There is no timeframe on when Knights Corner will enter production or be available to customers.

RE: holy hell..
By andre-bch on 11/16/2011 6:09:07 PM , Rating: 2
Lot's of misinformation in the above posts.

The highest performing single GPU tesla is M2090 which can do 665 DP GFLOPs.

Geforce GTX 4xx and 5xx cards' DP performance are intentionally limited to 1/8 of their SP performance. Teslas' DP is 1/2 of their SP performance.

Meaning; a GTX 480 can do 1344 SP GFLOPs, but only 168 DP. A tesla M2090 achieves 1331 SP GFLOPs, but 665 DP.

All in all, the upcoming 28 nm kepler, will at least have twice the DP performance of fermi and should be available in 1H 2012. Knights Corner will have a hard time competing with that.

RE: holy hell..
By andre-bch on 11/16/2011 6:22:46 PM , Rating: 2
Forgot that 460, 550 and 560 are also GTX. Why isn't there an EDIT button again?!

Anyways, among geforces, GF100 and GF110 based cards have 1/8 DP number of their SP performance, for the rest, GF104, 106, 114, 108, etc., it is 1/12.

RE: holy hell..
By someguy123 on 11/16/2011 8:09:13 PM , Rating: 2
I can see nvidia outpacing them in raw performance, especially since there's no window of release, if ever released.
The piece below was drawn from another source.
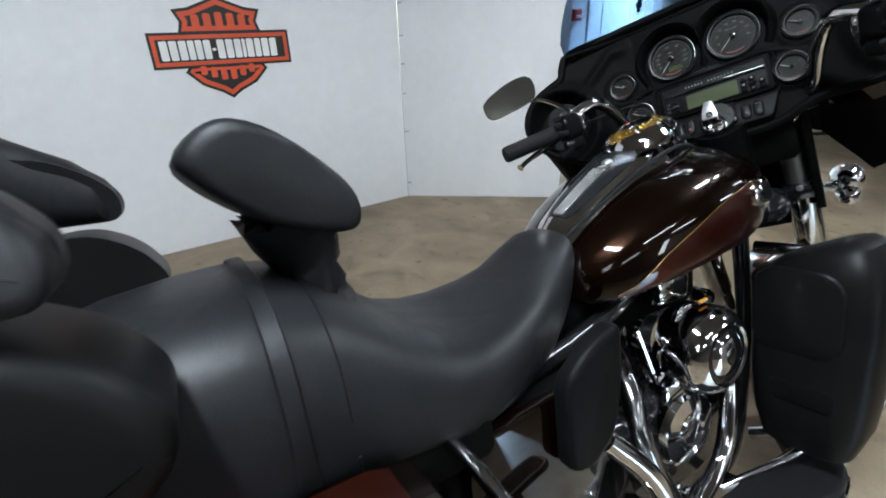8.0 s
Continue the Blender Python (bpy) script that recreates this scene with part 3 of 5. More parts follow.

They're touting x86 compatibility, though. With GPGPU you're porting/building new CUDA/openCL software. Theoretically this chip would work with current software, which is very enticing for developers and for those of us using slow adobe software.

RE: holy hell..
By Khato on 11/17/2011 12:08:59 AM , Rating: 2
As I stated above, it's quite important to differentiate between theoretical and actual performance. The Tesla M2090 has a peak theoretical throughput of 665 GFLOPS. From what I've found on NVIDIA's own presentations for their C2050, that theoretical throughput on the M2090 will likely go down to around 470 GFLOPS on the common DGEMM. The 1TFLOPS demonstration on Knights Corner was on DGEMM, it's not a theoretical max.